* Begin DATA EXTRACT *
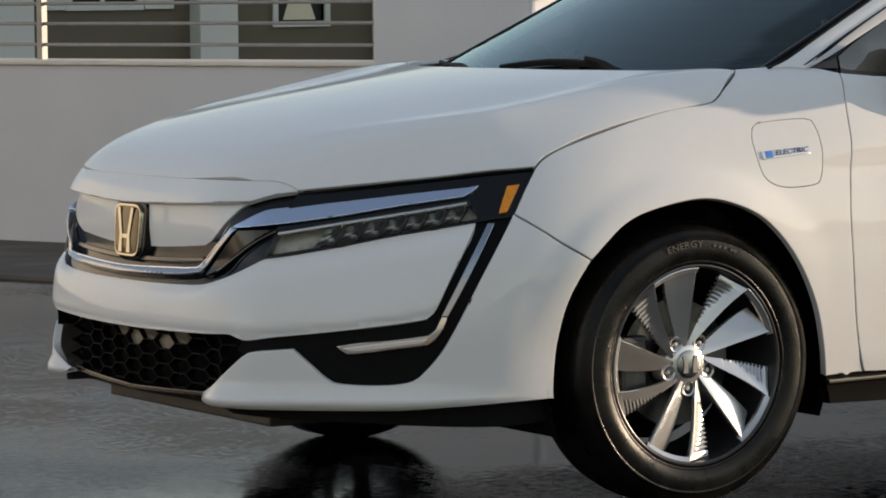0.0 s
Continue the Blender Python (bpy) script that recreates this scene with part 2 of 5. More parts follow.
def loop_of(*lines, step=0.02):
    """One closed outline from several curves laid end to end."""
    out = []
    for line in lines:
        dense = spline(line, step)
        for k, q in enumerate(dense):
            if not out or np.linalg.norm(q - out[-1]) > step * 0.4:
                out.append(q)
            elif k == len(dense) - 1 and len(dense) > 2:
                out[-1] = q
    if np.linalg.norm(out[0] - out[-1]) < step * 0.3:
        out.pop()
    return out


# projections of a flat outline on the car's form
def from_side(q):
    return np.stack([q[:, 0], np.full(len(q), -1.5), q[:, 1]], 1), np.tile([0.0, 1.0, 0.0], (len(q), 1))


def from_top(q):
    return np.stack([q[:, 0], q[:, 1], np.full(len(q), 2.0)], 1), np.tile([0.0, 0.0, -1.0], (len(q), 1))


def from_round(q):
    d = np.stack([-np.cos(q[:, 0]), -np.sin(q[:, 0]), np.zeros(len(q))], 1)
    return d * 1.7 + np.array([0, 0, 1]) * q[:, 1:2], -d


def area2(p):
    x, y = p[:, 0], p[:, 1]
    return 0.5 * np.sum(x * np.roll(y, -1) - y * np.roll(x, -1))


def inside2(q, p):
    x, y = q[:, 0:1], q[:, 1:2]
    x0, y0 = p[:, 0][None], p[:, 1][None]
    x1, y1 = np.roll(p[:, 0], -1)[None], np.roll(p[:, 1], -1)[None]
    cross = ((y0 > y) != (y1 > y)) & (x < (x1 - x0) * (y - y0) / (y1 - y0 + 1e-12) + x0)
    return cross.sum(1) % 2 == 1


def skin(name, outline, view, material, parent, label="", fun=None, gap=0.0024, res=0.03, edge=0.0025, depth=0.018, lift=0.0, mirror=False, holes=(), shape=None):
    """A pressed panel: an outline laid on the car's form, with rounded rims folded inwards. mirror: the other side of the car as well."""
    fun = fun or whole_f
    p = np.array(outline, float)
    if area2(p) < 0:
        p = p[::-1]
    loops = [p]
    for h in holes:
        h = np.array(h, float)
        if area2(h) > 0:
            h = h[::-1]
        loops.append(h)
    lo, hi = p.min(0), p.max(0)
    gx, gy = np.meshgrid(np.arange(lo[0] + res / 2, hi[0], res), np.arange(lo[1] + res / 2, hi[1], res))
    gx[1::2] += res / 2
    grid = np.stack([gx.ravel(), gy.ravel()], 1)
    ok = inside2(grid, p)
    for h in loops[1:]:
        ok &= ~inside2(grid, h)
    grid = grid[ok]
    rim = np.concatenate(loops)
    if len(grid):
        far = np.sqrt(((grid[:, None] - rim[None]) ** 2).sum(2)).min(1) > res * 0.42
        grid = grid[far]
    pts = np.concatenate([rim, grid])
    edges, base = [], 0
    for l in loops:
        edges += [(base + i, base + (i + 1) % len(l)) for i in range(len(l))]
        base += len(l)
    vs, _, fs, ov, _, _ = delaunay_2d_cdt([Vector(q) for q in pts], edges, [], 0, 1e-6)
    q = np.array([tuple(v) for v in vs])
    tri = np.array([f for f in fs])
    mid = q[tri].mean(1)
    ok = inside2(mid, p)
    for h in loops[1:]:
        ok &= ~inside2(mid, h)
    tri = tri[ok]
    o, w = view(q)
    P, _ = shoot(fun, o, w)
    N = slope(fun, P)
    if shape is not None:
        P = P + N * shape(P)[:, None]
        T1, T2 = np.cross(N, [0.0, 0.0, 1.0]), None
        T1 /= np.maximum(np.linalg.norm(T1, axis=1, keepdims=True), 1e-6)
        T2 = np.cross(N, T1)
        e = 0.003
        g1 = (shape(P + T1 * e) - shape(P - T1 * e)) / (2 * e)
        g2 = (shape(P + T2 * e) - shape(P - T2 * e)) / (2 * e)
        N = N - T1 * g1[:, None] - T2 * g2[:, None]
        N /= np.linalg.norm(N, axis=1, keepdims=True)
    P = P + N * lift
    # faces must look outwards
    fn = np.cross(P[tri[:, 1]] - P[tri[:, 0]], P[tri[:, 2]] - P[tri[:, 0]])
    flip = (fn * N[tri[:, 0]]).sum(1) < 0
    tri[flip] = tri[flip][:, ::-1]
    verts, norms, faces = [*P], [*N], [tuple(t) for t in tri]
    if depth:
        count = {}
        for a, b, c in tri:
            for e2 in ((a, b), (b, c), (c, a)):
                count[e2] = 1
        border = [e2 for e2 in count if (e2[1], e2[0]) not in count]
        ahead, back = {a: b for a, b in border}, {b: a for a, b in border}
        rings = {}
        for a in ahead:
            t = P[ahead[a]] - P[back.get(a, a)]
            out = np.cross(t, N[a])
            out /= max(np.linalg.norm(out), 1e-9)
            n = N[a]
            ids = []
            verts[a] = P[a] - out * (gap + edge)
            for pos, nor in ((P[a] - out * (gap + edge * 0.3) - n * edge * 0.3, n + out), (P[a] - out * gap - n * edge, out), (P[a] - out * gap - n * (edge + depth), out)):
                ids.append(len(verts))
                verts.append(pos)
                norms.append(nor / np.linalg.norm(nor))
            rings[a] = [a, *ids]
        for a, b in border:
            if b in rings:
                for k in range(3):
                    faces.append((rings[a][k], rings[a][k + 1], rings[b][k + 1], rings[b][k]))
    made = [link_mesh(name, verts, faces, material, parent, label, normals=norms)]
    if mirror:
        m = np.array([1, -1, 1])
        made.append(link_mesh(name, [v * m for v in verts], [f[::-1] for f in faces], material, parent, label, normals=[n * m for n in norms]))
    return made[0]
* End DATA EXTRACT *
* [BRIEF]: Copy the whole of the material above exactly, but not its images.

* [RESPONSE TO THE EXERCISE]:
0.0 s
Continue the Blender Python (bpy) script that recreates this scene with part 2 of 5. More parts follow.
def loop_of(*lines, step=0.02):
    """One closed outline from several curves laid end to end."""
    out = []
    for line in lines:
        dense = spline(line, step)
        for k, q in enumerate(dense):
            if not out or np.linalg.norm(q - out[-1]) > step * 0.4:
                out.append(q)
            elif k == len(dense) - 1 and len(dense) > 2:
                out[-1] = q
    if np.linalg.norm(out[0] - out[-1]) < step * 0.3:
        out.pop()
    return out


# projections of a flat outline on the car's form
def from_side(q):
    return np.stack([q[:, 0], np.full(len(q), -1.5), q[:, 1]], 1), np.tile([0.0, 1.0, 0.0], (len(q), 1))


def from_top(q):
    return np.stack([q[:, 0], q[:, 1], np.full(len(q), 2.0)], 1), np.tile([0.0, 0.0, -1.0], (len(q), 1))


def from_round(q):
    d = np.stack([-np.cos(q[:, 0]), -np.sin(q[:, 0]), np.zeros(len(q))], 1)
    return d * 1.7 + np.array([0, 0, 1]) * q[:, 1:2], -d


def area2(p):
    x, y = p[:, 0], p[:, 1]
    return 0.5 * np.sum(x * np.roll(y, -1) - y * np.roll(x, -1))


def inside2(q, p):
    x, y = q[:, 0:1], q[:, 1:2]
    x0, y0 = p[:, 0][None], p[:, 1][None]
    x1, y1 = np.roll(p[:, 0], -1)[None], np.roll(p[:, 1], -1)[None]
    cross = ((y0 > y) != (y1 > y)) & (x < (x1 - x0) * (y - y0) / (y1 - y0 + 1e-12) + x0)
    return cross.sum(1) % 2 == 1


def skin(name, outline, view, material, parent, label="", fun=None, gap=0.0024, res=0.03, edge=0.0025, depth=0.018, lift=0.0, mirror=False, holes=(), shape=None):
    """A pressed panel: an outline laid on the car's form, with rounded rims folded inwards. mirror: the other side of the car as well."""
    fun = fun or whole_f
    p = np.array(outline, float)
    if area2(p) < 0:
        p = p[::-1]
    loops = [p]
    for h in holes:
        h = np.array(h, float)
        if area2(h) > 0:
            h = h[::-1]
        loops.append(h)
    lo, hi = p.min(0), p.max(0)
    gx, gy = np.meshgrid(np.arange(lo[0] + res / 2, hi[0], res), np.arange(lo[1] + res / 2, hi[1], res))
    gx[1::2] += res / 2
    grid = np.stack([gx.ravel(), gy.ravel()], 1)
    ok = inside2(grid, p)
    for h in loops[1:]:
        ok &= ~inside2(grid, h)
    grid = grid[ok]
    rim = np.concatenate(loops)
    if len(grid):
        far = np.sqrt(((grid[:, None] - rim[None]) ** 2).sum(2)).min(1) > res * 0.42
        grid = grid[far]
    pts = np.concatenate([rim, grid])
    edges, base = [], 0
    for l in loops:
        edges += [(base + i, base + (i + 1) % len(l)) for i in range(len(l))]
        base += len(l)
    vs, _, fs, ov, _, _ = delaunay_2d_cdt([Vector(q) for q in pts], edges, [], 0, 1e-6)
    q = np.array([tuple(v) for v in vs])
    tri = np.array([f for f in fs])
    mid = q[tri].mean(1)
    ok = inside2(mid, p)
    for h in loops[1:]:
        ok &= ~inside2(mid, h)
    tri = tri[ok]
    o, w = view(q)
    P, _ = shoot(fun, o, w)
    N = slope(fun, P)
    if shape is not None:
        P = P + N * shape(P)[:, None]
        T1, T2 = np.cross(N, [0.0, 0.0, 1.0]), None
        T1 /= np.maximum(np.linalg.norm(T1, axis=1, keepdims=True), 1e-6)
        T2 = np.cross(N, T1)
        e = 0.003
        g1 = (shape(P + T1 * e) - shape(P - T1 * e)) / (2 * e)
        g2 = (shape(P + T2 * e) - shape(P - T2 * e)) / (2 * e)
        N = N - T1 * g1[:, None] - T2 * g2[:, None]
        N /= np.linalg.norm(N, axis=1, keepdims=True)
    P = P + N * lift
    # faces must look outwards
    fn = np.cross(P[tri[:, 1]] - P[tri[:, 0]], P[tri[:, 2]] - P[tri[:, 0]])
    flip = (fn * N[tri[:, 0]]).sum(1) < 0
    tri[flip] = tri[flip][:, ::-1]
    verts, norms, faces = [*P], [*N], [tuple(t) for t in tri]
    if depth:
        count = {}
        for a, b, c in tri:
            for e2 in ((a, b), (b, c), (c, a)):
                count[e2] = 1
        border = [e2 for e2 in count if (e2[1], e2[0]) not in count]
        ahead, back = {a: b for a, b in border}, {b: a for a, b in border}
        rings = {}
        for a in ahead:
            t = P[ahead[a]] - P[back.get(a, a)]
            out = np.cross(t, N[a])
            out /= max(np.linalg.norm(out), 1e-9)
            n = N[a]
            ids = []
            verts[a] = P[a] - out * (gap + edge)
            for pos, nor in ((P[a] - out * (gap + edge * 0.3) - n * edge * 0.3, n + out), (P[a] - out * gap - n * edge, out), (P[a] - out * gap - n * (edge + depth), out)):
                ids.append(len(verts))
                verts.append(pos)
                norms.append(nor / np.linalg.norm(nor))
            rings[a] = [a, *ids]
        for a, b in border:
            if b in rings:
                for k in range(3):
                    faces.append((rings[a][k], rings[a][k + 1], rings[b][k + 1], rings[b][k]))
    made = [link_mesh(name, verts, faces, material, parent, label, normals=norms)]
    if mirror:
        m = np.array([1, -1, 1])
        made.append(link_mesh(name, [v * m for v in verts], [f[::-1] for f in faces], material, parent, label, normals=[n * m for n in norms]))
    return made[0]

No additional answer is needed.